Postępowanie zostało umorzone ze względu na - jak wskazano - brak kworum oraz brak uprawnionego oskarżyciela.
Trybunał Stanu sparaliżowany. Komunikat Prokuratury Krajowej
Obecny na posiedzeniu prokurator Zbigniew Synak podtrzymał wniosek o wyłączenie ze sprawy członków Trybunału Stanu Piotra Andrzejewskiego i Piotra Saka wobec wątpliwości co do ich bezstronności. Prokurator wnosił o rozstrzygnięcie tego na posiedzeniu pełnego składu TS. Z kolei pełnomocnik Małgorzaty Manowskiej złożył wniosek o wyłączenie sędziego Józefa Zycha oraz o odroczenie posiedzenia.
Piotr Andrzejewski ogłosił oddalenie obu tych wniosków. Sędzia Józef Zych złożył zdanie odrębne do postanowienia o umorzeniu i jego uzasadnienia, w którym zwrócił uwagę na konieczność skierowania sprawy na posiedzenie pełnego składu Trybunału Stanu celem rozstrzygnięcia wątpliwości prawnych dotyczących możliwości odpowiedniego stosowania przepisów kodeksu postępowania karnego o wyłączeniu sędziów.
ZOBACZ: Wnioski o uchylenie immunitetu Manowskiej. Bodnar: Podejrzenie trzech przestępstw
W piątek PK opublikowała komunikat, w którym wyraziła sprzeciw wobec postanowienia trójosobowego składu Trybunału Stanu. "Prokuratura Krajowa, uznając zarówno przedmiotowe postanowienie, jak i wcześniejsze z dnia 29 sierpnia 2025 r., za całkowicie niezasadne, pozbawione realnych podstaw prawnych oraz stanowiące niedopuszczalną formę procedowania wniosku z dnia 16 lipca 2025 r., będzie konsekwentnie kontynuować działania procesowe zmierzające do uzyskania zgody właściwych organów (Trybunału Stanu i Sądu Najwyższego) na uchylenie immunitetu Małgorzacie Manowskiej" - napisał rzecznik prasowy PK Przemysław Nowak.
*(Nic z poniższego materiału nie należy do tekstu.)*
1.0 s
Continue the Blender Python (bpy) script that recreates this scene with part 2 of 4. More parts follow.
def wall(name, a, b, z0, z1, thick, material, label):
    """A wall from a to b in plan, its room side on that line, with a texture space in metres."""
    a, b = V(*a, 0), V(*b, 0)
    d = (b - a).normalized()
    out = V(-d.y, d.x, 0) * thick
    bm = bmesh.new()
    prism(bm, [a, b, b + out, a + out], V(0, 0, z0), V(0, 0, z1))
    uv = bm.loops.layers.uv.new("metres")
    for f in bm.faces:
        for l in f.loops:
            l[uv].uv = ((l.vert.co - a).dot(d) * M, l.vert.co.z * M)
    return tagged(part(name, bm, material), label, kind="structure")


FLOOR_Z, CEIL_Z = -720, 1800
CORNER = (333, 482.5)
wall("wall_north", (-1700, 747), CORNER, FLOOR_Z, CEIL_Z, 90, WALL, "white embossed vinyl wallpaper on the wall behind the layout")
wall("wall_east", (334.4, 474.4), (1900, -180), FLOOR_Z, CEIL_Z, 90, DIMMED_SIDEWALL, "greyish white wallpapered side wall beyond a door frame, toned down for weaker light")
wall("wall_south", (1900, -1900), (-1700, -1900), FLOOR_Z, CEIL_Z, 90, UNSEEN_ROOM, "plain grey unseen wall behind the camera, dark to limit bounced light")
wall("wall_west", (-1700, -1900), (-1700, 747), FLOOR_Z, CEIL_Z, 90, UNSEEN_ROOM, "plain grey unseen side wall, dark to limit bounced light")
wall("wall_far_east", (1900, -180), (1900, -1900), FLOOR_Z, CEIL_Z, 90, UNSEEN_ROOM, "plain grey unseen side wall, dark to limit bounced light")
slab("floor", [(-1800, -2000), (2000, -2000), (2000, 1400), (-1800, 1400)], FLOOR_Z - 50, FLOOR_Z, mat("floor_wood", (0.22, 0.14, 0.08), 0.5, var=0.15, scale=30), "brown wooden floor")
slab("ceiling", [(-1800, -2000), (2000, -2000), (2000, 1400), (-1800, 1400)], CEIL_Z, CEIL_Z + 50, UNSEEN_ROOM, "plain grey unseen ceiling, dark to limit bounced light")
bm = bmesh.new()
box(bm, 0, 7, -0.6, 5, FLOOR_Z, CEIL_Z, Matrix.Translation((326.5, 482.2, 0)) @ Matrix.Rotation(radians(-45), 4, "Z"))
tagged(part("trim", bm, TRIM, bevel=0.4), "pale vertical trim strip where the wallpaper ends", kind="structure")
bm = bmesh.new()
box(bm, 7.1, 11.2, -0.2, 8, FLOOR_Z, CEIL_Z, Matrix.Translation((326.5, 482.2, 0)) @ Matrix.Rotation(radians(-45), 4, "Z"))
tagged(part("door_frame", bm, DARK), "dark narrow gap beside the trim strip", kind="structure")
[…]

Prokuratura odparła uzasadnienie Trybunału Stanu
Prokuratura przekazała, że wnioski o uchylenie immunitetu Manowskiej i wyłączenie członków TS zostały złożone przez "uprawnionego oskarżyciela". "Może to być każdy prokurator, niezależnie od stanowiska (jednostki) lub pełnionej funkcji".
"Pogląd o braku kworum, przedstawiony przez Piotra Andrzejewskiego i Piotra Saka, stanowi konsekwencję niezasadnego i niewywołującego skutków prawnych postanowienia tych samych dwóch członków o wyłączeniu 12 osób ze składu" - wskazała Prokuratura Krajowa, wspominając decyzję, która zapadła 29 sierpnia.
ZOBACZ: Sankcje na Rosję. Komisja Europejska przyjęła 19. pakiet
W komunikacie odniesiono się również do bezpodstawności wykluczenia jawności czwartkowego posiedzenia. "W niniejszej sprawie nie ma informacji niejawnych, w tym w szczególności o klauzuli 'tajne' lub 'ściśle tajne'. Nie występują również żadne okoliczności dotyczące 'bezpieczeństwa państwa'. Sprawa dotyczy wniosku o uchylenie immunitetu funkcjonariuszowi publicznemu w związku z podejrzeniem popełnienia trzech przestępstw urzędniczych związanych z zajmowanymi funkcjami, a wszystkie najważniejsze okoliczności faktyczne dotyczące tej sprawy są jawne i publicznie znane" - wyjaśniono.